Bill Gross (founder of CEO Heliogen) said at his testing farm of Heliogen;
“The difference here seems to be that everything around Heliogen is built around the scale. To build refineries all over the world, they are betting on small. Make all the mirrors small, so they can be factory produced and make them easy to roll out because we don’t need cranes or heavy equipment to deploy them. Our vision was to make this like farming. So, we could cover lots of ground, very inexpensively, almost like a harvester or a tractor planting rows of seeds. That is critical because to power the earth, we need to cover 100 square miles, which is not that much to power the whole planet. But covering hundreds of square miles needs to be done cost-effectively. We essentially designed this to be highly automated, robotic tractors that can carve the trenches, place the heliostat foundations, pour the concrete, and then the drives and the mirrors are set on afterward in a very efficient way. So, the plan is that these refineries go to places that are flat with lots of sunlight, like deserts.
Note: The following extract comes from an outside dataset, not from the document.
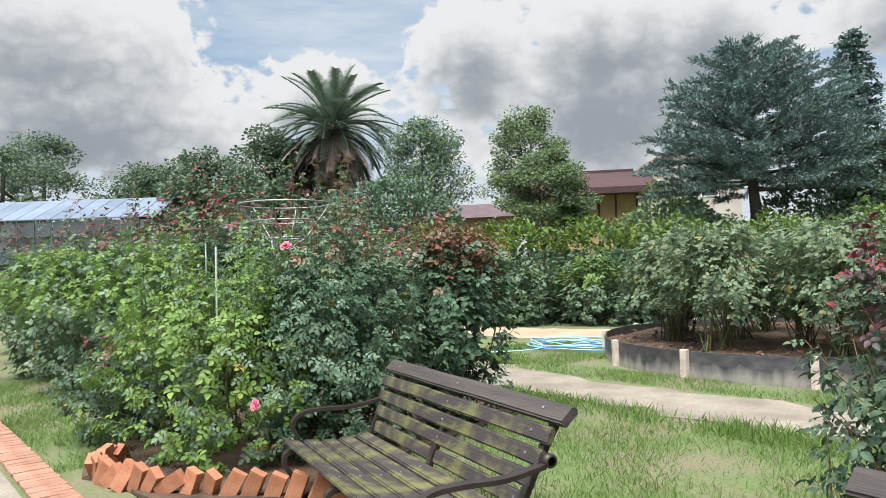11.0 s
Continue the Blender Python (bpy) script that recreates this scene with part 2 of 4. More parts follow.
GRASS_BLADE = leaf_material("grass_blade", [(0.09, 0.17, 0.035), (0.14, 0.235, 0.055), (0.11, 0.2, 0.05), (0.19, 0.26, 0.08)], 0.55, 0.3, 0.25)
LEAF_PALE = leaf_material("leaf_pale_green", [(0.115, 0.172, 0.1), (0.165, 0.23, 0.13), (0.135, 0.195, 0.115), (0.21, 0.255, 0.135)], 0.52, 0.3, 0.3)
DIRT = rough_material("pale_path", (0.14, 0.12, 0.095), (0.235, 0.208, 0.172), 1.5, 35, 0.9, 0.006)
CLAY = rough_material("clay_path", (0.3, 0.21, 0.14), (0.38, 0.28, 0.2), 1.5, 35, 0.9, 0.006)
BRICK = rough_material("brick_orange", (0.3, 0.11, 0.055), (0.38, 0.17, 0.095), 9, 60, 0.85, 0.004)
PAVER = rough_material("brick_paver", (0.27, 0.13, 0.085), (0.34, 0.19, 0.135), 5, 60, 0.85, 0.004)
CONCRETE = rough_material("concrete", (0.38, 0.33, 0.27), (0.55, 0.5, 0.43), 7, 60, 0.85, 0.004)
PLASTIC_BOARD = rough_material("black_board", (0.03, 0.032, 0.037), (0.075, 0.076, 0.08), 5, 50, 0.55, 0.003, stretch=(1, 1, 2.2))


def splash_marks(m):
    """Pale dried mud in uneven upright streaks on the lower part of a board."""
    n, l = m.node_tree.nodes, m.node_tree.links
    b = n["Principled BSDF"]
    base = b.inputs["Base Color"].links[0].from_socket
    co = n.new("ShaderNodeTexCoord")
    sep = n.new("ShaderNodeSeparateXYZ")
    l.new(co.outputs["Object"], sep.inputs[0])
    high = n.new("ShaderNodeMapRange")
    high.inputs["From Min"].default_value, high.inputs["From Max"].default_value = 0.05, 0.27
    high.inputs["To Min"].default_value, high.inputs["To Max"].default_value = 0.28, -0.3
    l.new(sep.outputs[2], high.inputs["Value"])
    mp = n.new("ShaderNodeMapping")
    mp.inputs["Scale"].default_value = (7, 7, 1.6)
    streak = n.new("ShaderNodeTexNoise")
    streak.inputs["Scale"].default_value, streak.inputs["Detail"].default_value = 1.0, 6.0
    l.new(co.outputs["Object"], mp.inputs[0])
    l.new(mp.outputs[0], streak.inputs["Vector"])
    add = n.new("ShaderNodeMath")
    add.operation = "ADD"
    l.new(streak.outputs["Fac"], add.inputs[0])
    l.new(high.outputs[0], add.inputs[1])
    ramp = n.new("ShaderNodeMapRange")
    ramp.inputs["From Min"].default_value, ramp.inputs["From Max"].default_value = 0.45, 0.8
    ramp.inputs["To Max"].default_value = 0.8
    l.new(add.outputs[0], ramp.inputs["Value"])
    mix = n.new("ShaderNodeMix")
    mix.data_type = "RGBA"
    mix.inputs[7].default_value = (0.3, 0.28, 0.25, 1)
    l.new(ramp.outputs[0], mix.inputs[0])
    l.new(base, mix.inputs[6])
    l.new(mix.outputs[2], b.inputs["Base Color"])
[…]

Then they take that concentrated sunlight, convert it to electricity, but that electricity through an electrolyzer, and split a water molecule to get hydrogen. Green hydrogen can be put in pipelines and moved thousands of miles or put on ships and moved across oceans. Then the energy can be made where the sun is good and move where the sun isn’t. And that’s what we need to do to power civilization.”
Beating the price of fossil fuels is the only thing that matters because otherwise, people will keep burning fossil fuels if they’re cheaper. But if we can be even a fraction of a cent cheaper than fossil fuels, the world will adopt this at a large scale.